The real win is leverage: record once, reuse forever. Every walkthrough you build is a call you’ll never have to take again. Many solopreneurs keep these guides alongside their written help docs — if you’re organizing that side too, our roundup of AI knowledge base tools for solopreneurs pairs well with everything here.
We test a new category of solo-business tools every week. Get the picks in The Solo Stack, our newsletter for people running the whole show themselves.
Frequently asked questions
What’s the difference between a demo tool and just recording my screen?
A screen recording is a passive video. These tools add AI-written step text, voiceovers, clickable hotspots, and data redaction — and many produce interactive guides the viewer controls, which people finish far more often than a video.

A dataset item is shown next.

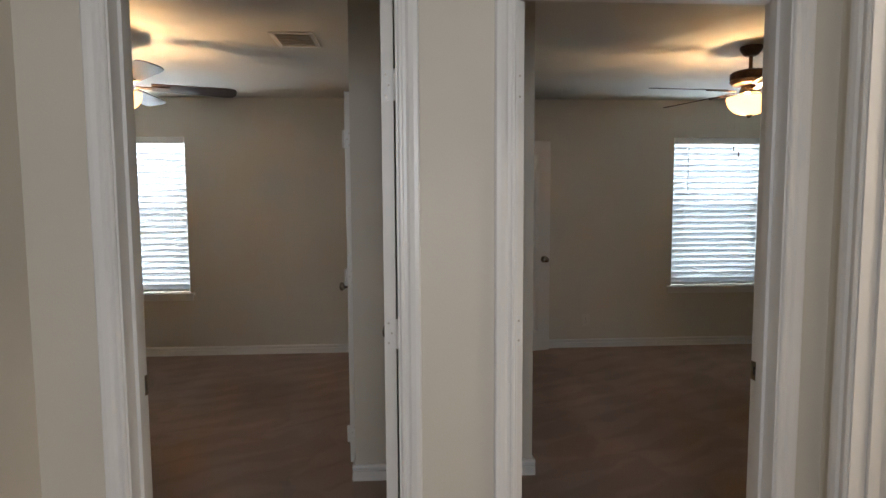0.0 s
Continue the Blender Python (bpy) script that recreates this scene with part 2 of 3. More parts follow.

Are the free plans good enough to start?
Yes. Guidde, Tango, Scribe, Arcade, and Storylane all have real free tiers. Start free, and only upgrade when you need sensitive-data redaction, custom branding, or more guides than the free cap allows.
Can clients view the guides without creating an account?
In nearly all cases, yes — you share a link or embed the demo on your site, and the viewer just clicks through. No login required on their end, which is exactly why these beat sending people into a help portal.
Which tool is best for interactive demos versus simple documentation?
Interactive, click-through demos: Supademo, Arcade, Storylane. Simple step-by-step documentation: Tango, Scribe. Narrated how-to videos: Guidde. Pick based on whether the viewer should watch, read, or do.
Do these handle sensitive customer data safely?
The paid tiers of Supademo, Tango, and Scribe include automatic blurring or redaction of emails, names, and other sensitive fields. If you’ll demo anything with real client data, that feature is worth upgrading for.